Ward and Olivo organized Ward & Olivo, LLP with
themselves as the only partners. In
July, 2009, plaintiff Mortgage Grader, Inc. retained W & O and specifically
Olivo to represent it in some patent infringement litigation. The litigation
was ultimately settled in return for certain one-time payments to Mortgage
Grader for which the defendants received licenses of the intellectual property.
On June 30, 2011, Ward and Olivo ceased actively practicing
through W & O; thereafter it had no activities except collecting
outstanding fees. The firm’s
professional malpractice policy expired on August 8, 2011, and no tail coverage
was acquired.
In October, 2012, Mortgage Grader filed a lawsuit against the
W & O partnership, Oliva and Ward, it being alleged that Oliva’s
representation of it in the litigation was deficient. Ward had never been involved in the
representation of Mortgage Grader.
While Ward sought to be dismissed from the lawsuit on the
basis that he has no liability for the activities of the partnership, it being
an LLP, Mortgage Grader asserted that LLP status had been lost where the partnership
ceased to maintain malpractice insurance coverage, that being a condition
precedent under the New Jersey statute for law firms organized as LLPs.
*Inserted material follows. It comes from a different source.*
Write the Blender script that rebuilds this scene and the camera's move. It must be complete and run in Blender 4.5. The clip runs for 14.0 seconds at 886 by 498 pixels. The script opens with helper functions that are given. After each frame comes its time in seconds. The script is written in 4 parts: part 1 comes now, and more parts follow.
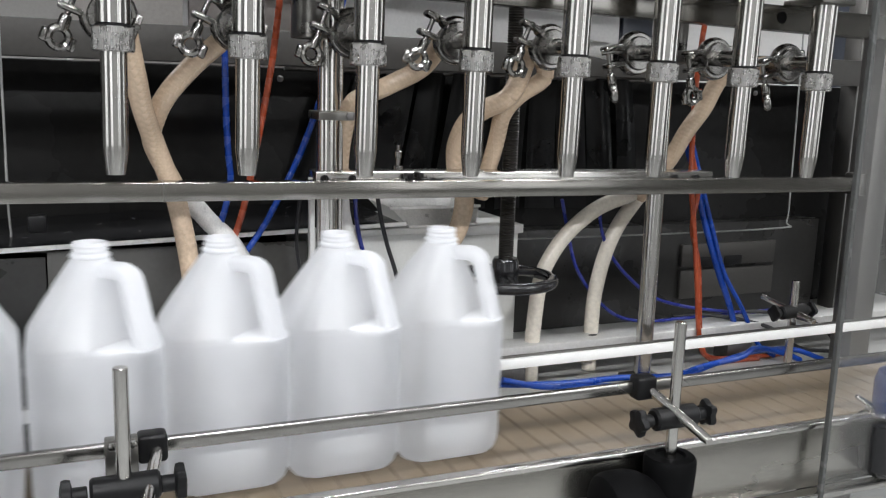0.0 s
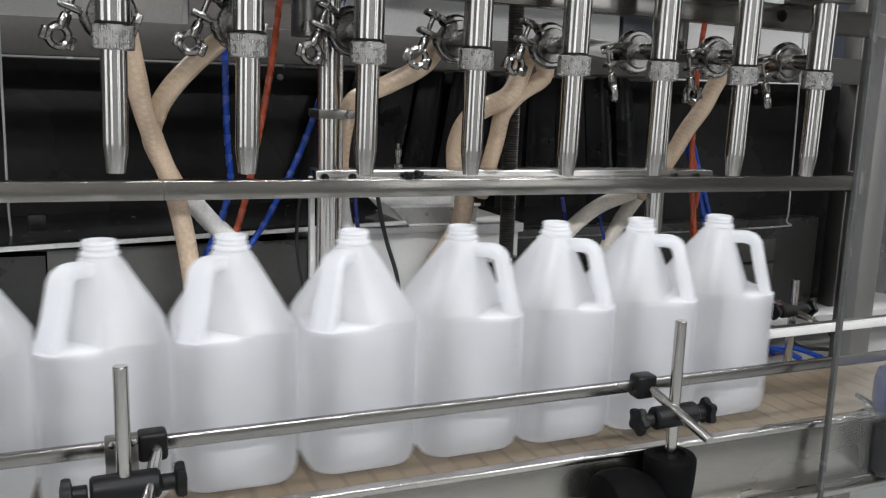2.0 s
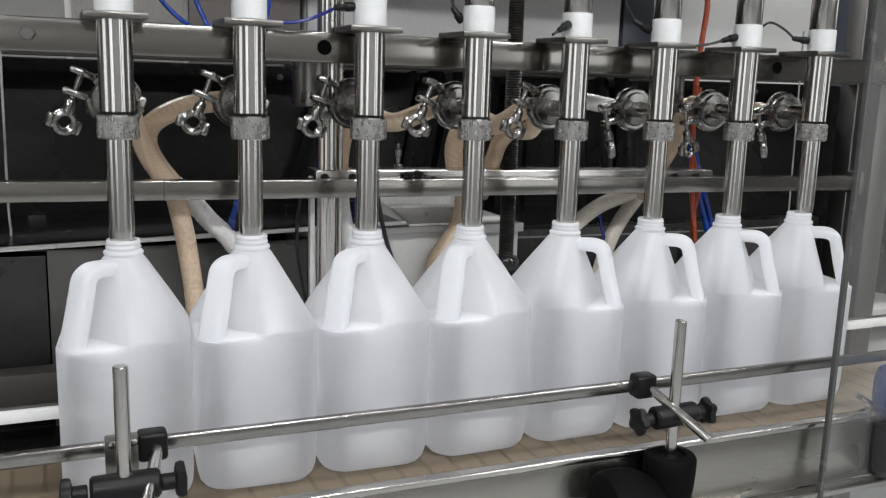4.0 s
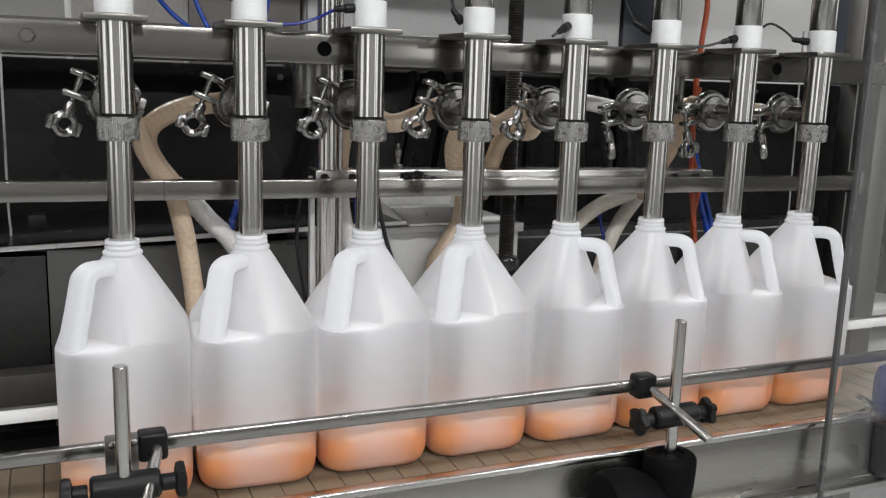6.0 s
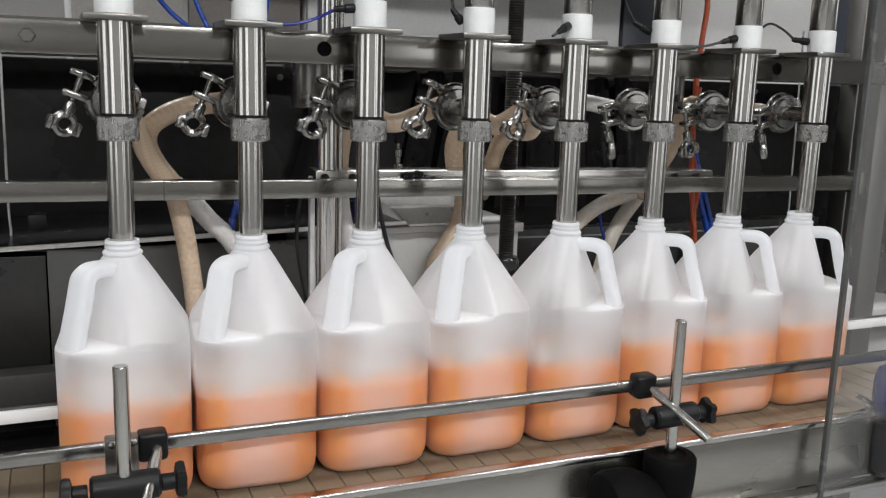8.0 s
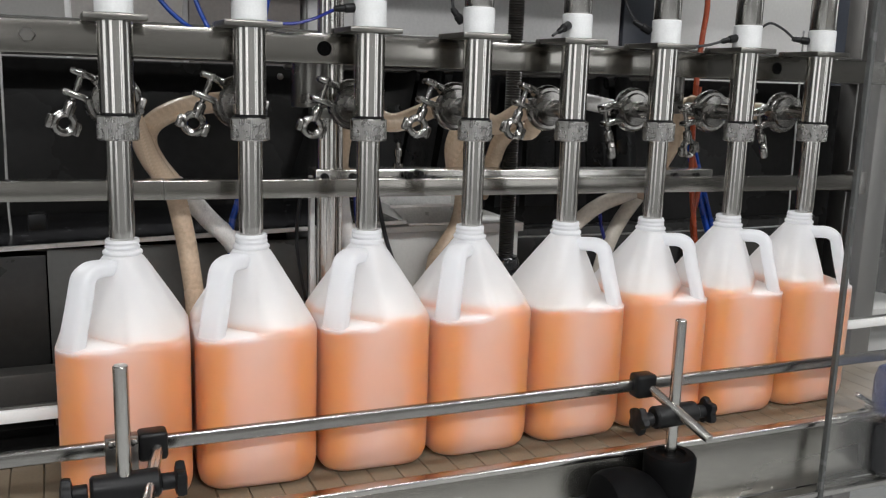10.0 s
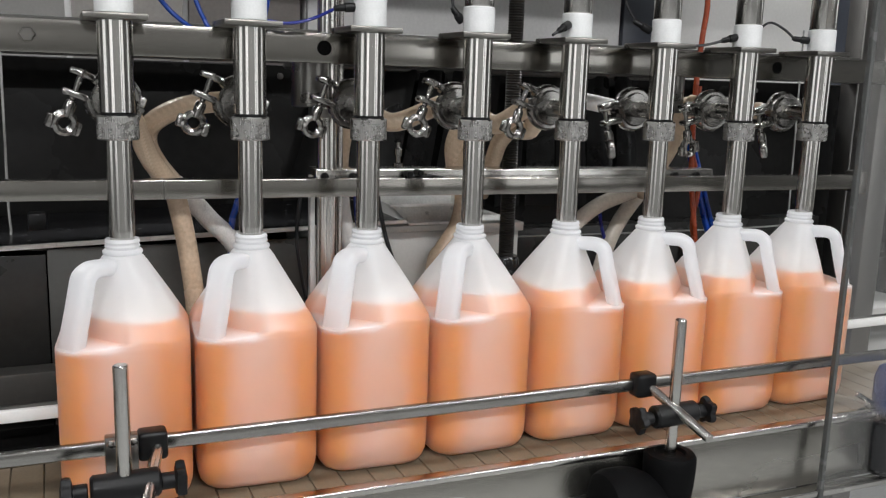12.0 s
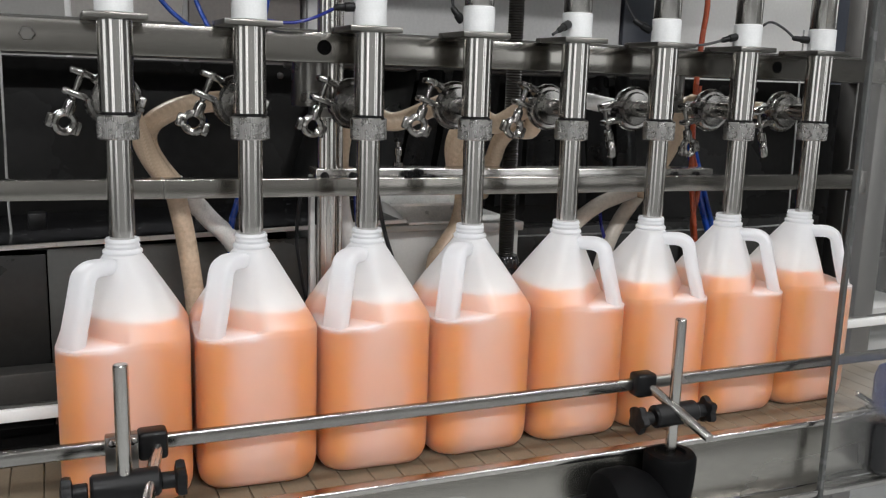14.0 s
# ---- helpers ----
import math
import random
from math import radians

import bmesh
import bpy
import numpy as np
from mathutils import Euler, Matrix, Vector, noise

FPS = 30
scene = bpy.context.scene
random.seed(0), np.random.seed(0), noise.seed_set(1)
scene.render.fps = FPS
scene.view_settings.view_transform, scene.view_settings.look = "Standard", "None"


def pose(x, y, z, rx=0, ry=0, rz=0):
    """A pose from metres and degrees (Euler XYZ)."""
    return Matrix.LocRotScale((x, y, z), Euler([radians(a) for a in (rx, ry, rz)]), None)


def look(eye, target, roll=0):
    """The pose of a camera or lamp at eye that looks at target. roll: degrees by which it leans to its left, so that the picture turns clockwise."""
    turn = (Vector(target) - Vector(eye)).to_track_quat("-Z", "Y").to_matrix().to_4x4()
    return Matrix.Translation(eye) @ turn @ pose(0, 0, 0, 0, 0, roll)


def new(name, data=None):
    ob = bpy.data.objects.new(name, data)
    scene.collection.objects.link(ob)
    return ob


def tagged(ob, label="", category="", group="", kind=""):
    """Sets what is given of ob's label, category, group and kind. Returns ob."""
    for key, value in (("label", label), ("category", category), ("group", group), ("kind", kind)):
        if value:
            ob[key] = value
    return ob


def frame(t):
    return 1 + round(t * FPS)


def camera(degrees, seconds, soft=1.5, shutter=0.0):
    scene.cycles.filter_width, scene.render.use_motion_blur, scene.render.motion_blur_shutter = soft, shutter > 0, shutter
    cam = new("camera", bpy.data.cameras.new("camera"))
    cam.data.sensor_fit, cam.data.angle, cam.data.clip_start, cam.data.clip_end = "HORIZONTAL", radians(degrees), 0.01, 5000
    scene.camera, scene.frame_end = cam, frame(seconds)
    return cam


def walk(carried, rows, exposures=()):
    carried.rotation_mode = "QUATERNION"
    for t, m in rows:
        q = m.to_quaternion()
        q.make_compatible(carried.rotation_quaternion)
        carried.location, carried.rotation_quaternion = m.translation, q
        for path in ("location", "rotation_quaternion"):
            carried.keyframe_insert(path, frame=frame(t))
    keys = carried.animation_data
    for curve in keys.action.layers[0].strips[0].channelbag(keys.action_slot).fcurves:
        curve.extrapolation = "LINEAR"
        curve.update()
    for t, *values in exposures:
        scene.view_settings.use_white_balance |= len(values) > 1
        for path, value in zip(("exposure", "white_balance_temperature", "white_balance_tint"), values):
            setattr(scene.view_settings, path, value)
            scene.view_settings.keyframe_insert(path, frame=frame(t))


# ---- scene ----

# The camera stands on a tripod before the filling line and nods by a tenth of a degree.
cam = camera(52.78, 14.0, soft=1.2, shutter=0.9)
EYE = Vector((-0.0719, -1.0853, 0.4977))


def view(nod):
    yaw, pitch = radians(23.886), radians(10.671 + nod)
    way = Vector((math.sin(yaw) * math.cos(pitch), math.cos(yaw) * math.cos(pitch), -math.sin(pitch)))
    return look(EYE, EYE + way, 1.778)


walk(cam, [(0.0, view(-0.095)), (1.0, view(-0.06)), (1.6, view(-0.01)), (3.0, view(0.0)), (8.0, view(0.0)), (10.5, view(0.035)),
           (11.8, view(0.05)), (12.6, view(0.1)), (14.0, view(0.09))],
     exposures=[(0.0, -0.1, 6400, 10), (0.6, -0.25, 6400, 10), (3.0, -0.29, 6400, 10), (5.3, -0.36, 6500, 10), (14.0, -0.36, 6500, 10)])

# ---- light: a factory hall under rows of ceiling tubes ----
world = bpy.data.worlds.new("hall_air")
scene.world = world
world.use_nodes = True
world.node_tree.nodes["Background"].inputs[0].default_value = (0.8, 0.85, 0.9, 1)
world.node_tree.nodes["Background"].inputs[1].default_value = 0.05
LAMPS = [(-1.6, -2.6), (0.4, -2.6), (2.4, -2.6), (-1.6, -0.9), (0.4, -0.9), (2.4, -0.9), (-1.0, 1.6), (1.4, 1.6), (3.4, 1.6)]
LAMP_POWER = {-2.6: 64, -0.9: 17, 1.6: 32}
for lx, ly in LAMPS:
    light = bpy.data.lights.new("tube_light", "AREA")
    light.shape, light.size, light.size_y, light.energy = "RECTANGLE", 1.2, 0.16, LAMP_POWER[ly]
    light.color = (0.985, 0.985, 0.99)
    lob = new("tube_light", light)
    lob.matrix_world = pose(lx, ly, 1.93)

# ---- materials ----


def nodes_of(name):
    m = bpy.data.materials.new(name)
    m.use_nodes = True
    t = m.node_tree
    return m, t, t.nodes["Principled BSDF"]


def noise_node(t, scale, detail=4.0, stretch=None):
    tc = t.nodes.new("ShaderNodeTexCoord")
    mp = t.nodes.new("ShaderNodeMapping")
    if stretch:
        mp.inputs["Scale"].default_value = stretch
    n = t.nodes.new("ShaderNodeTexNoise")
    n.inputs["Scale"].default_value = scale
    n.inputs["Detail"].default_value = detail
    t.links.new(tc.outputs["Object"], mp.inputs[0])
    t.links.new(mp.outputs[0], n.inputs["Vector"])
    return n


def ramp(t, src, stops):
    r = t.nodes.new("ShaderNodeValToRGB")
    while len(r.color_ramp.elements) < len(stops):
        r.color_ramp.elements.new(0.5)
    for e, (p, c) in zip(r.color_ramp.elements, stops):
        e.position, e.color = p, (*c, 1)
    t.links.new(src, r.inputs[0])
    return r.outputs[0]


def surface(name, color, rough=0.5, metal=0.0, vary=0.15, scale=20, fine=220, bump=0.05, stretch=None, rough_vary=0.1, spec=0.5):
    """A surface with two scales of variation in colour and gloss, and fine relief."""
    m, t, p = nodes_of(name)
    a, b = noise_node(t, scale, 5, stretch), noise_node(t, fine, 3, stretch)
    mix = t.nodes.new("ShaderNodeMath")
    mix.operation = "ADD"
    half = t.nodes.new("ShaderNodeMath")
    half.operation = "MULTIPLY"
    half.inputs[1].default_value = 0.5
    t.links.new(a.outputs[0], mix.inputs[0])
    t.links.new(b.outputs[0], mix.inputs[1])
    t.links.new(mix.outputs[0], half.inputs[0])
    lo = tuple(max(0, c * (1 - vary)) for c in color)
    hi = tuple(min(1, c * (1 + vary)) for c in color)
    t.links.new(ramp(t, half.outputs[0], [(0.3, lo), (0.7, hi)]), p.inputs["Base Color"])
    mr = t.nodes.new("ShaderNodeMapRange")
    mr.inputs[1].default_value, mr.inputs[2].default_value = 0.3, 0.7
    mr.inputs[3].default_value, mr.inputs[4].default_value = max(0.02, rough - rough_vary), min(1, rough + rough_vary)
    t.links.new(a.outputs[0], mr.inputs[0])
    t.links.new(mr.outputs[0], p.inputs["Roughness"])
    p.inputs["Metallic"].default_value = metal
    p.inputs["Specular IOR Level"].default_value = spec
    if bump:
        bn = t.nodes.new("ShaderNodeBump")
        bn.inputs["Strength"].default_value = bump
        bn.inputs["Distance"].default_value = 0.001
        t.links.new(b.outputs[0], bn.inputs["Height"])
        t.links.new(bn.outputs[0], p.inputs["Normal"])
    return m


STEEL = surface("brushed_steel", (0.215, 0.207, 0.194), 0.3, 1.0, 0.08, 30, 400, 0.05, (0.1, 1, 1), 0.05)
POLISHED = surface("polished_steel", (0.56, 0.545, 0.52), 0.2, 1.0, 0.04, 25, 300, 0.0, (0.12, 0.12, 1), 0.02)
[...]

The trial court held that, inter alia, as W&O no longer maintained liability insurance it
lost its LLP status and would be treated as a traditional general partnership
in which Ward would be responsible for Olivo’s malpractice. The appellate court disagreed. Referring to the language of the controlling
Supreme Court rule, there were defined consequences for a firm not maintaining the
required insurance including termination or suspension of the firm’s ability to
practice law or to otherwise discipline it.
N.J. S. Ct. Rule 1:21-1C. As
treatment of an LLP as a general partnership was not a defined consequence of
the failure to maintain required insurance, the trial court’s effort to do so
was reversed. As such Ward was
practicing with Olivo as partners in an LLP, and Ward was properly dismissed
from the suit against W&O and Olivo alleging Olivo’s malpractice.
The Court alluded to, but did not base its decision upon,
the question of whether a firm is required to maintain tail coverage.
The Kentucky LLP statute was amended in 2012 in response to Evanston Ins. Co. v. Dillard Department
Stores, Inc., 602 F.3d 610 (5th Cir. 2010), to provide, inter alia, that
the question of LLP status will be determined as of the time of the operative
facts giving rise to the claim versus when the claim is filed. See
also Rutledge, The 2012 Amendments to
Kentucky’s Business Entity Statutes, 101
Kentucky Law Journal Online 1, 2-3 (2012). For that reason the
question presented in Mortgage Grader,
Inc. v. Ward & Olivo, LLP has in Kentucky already been resolved.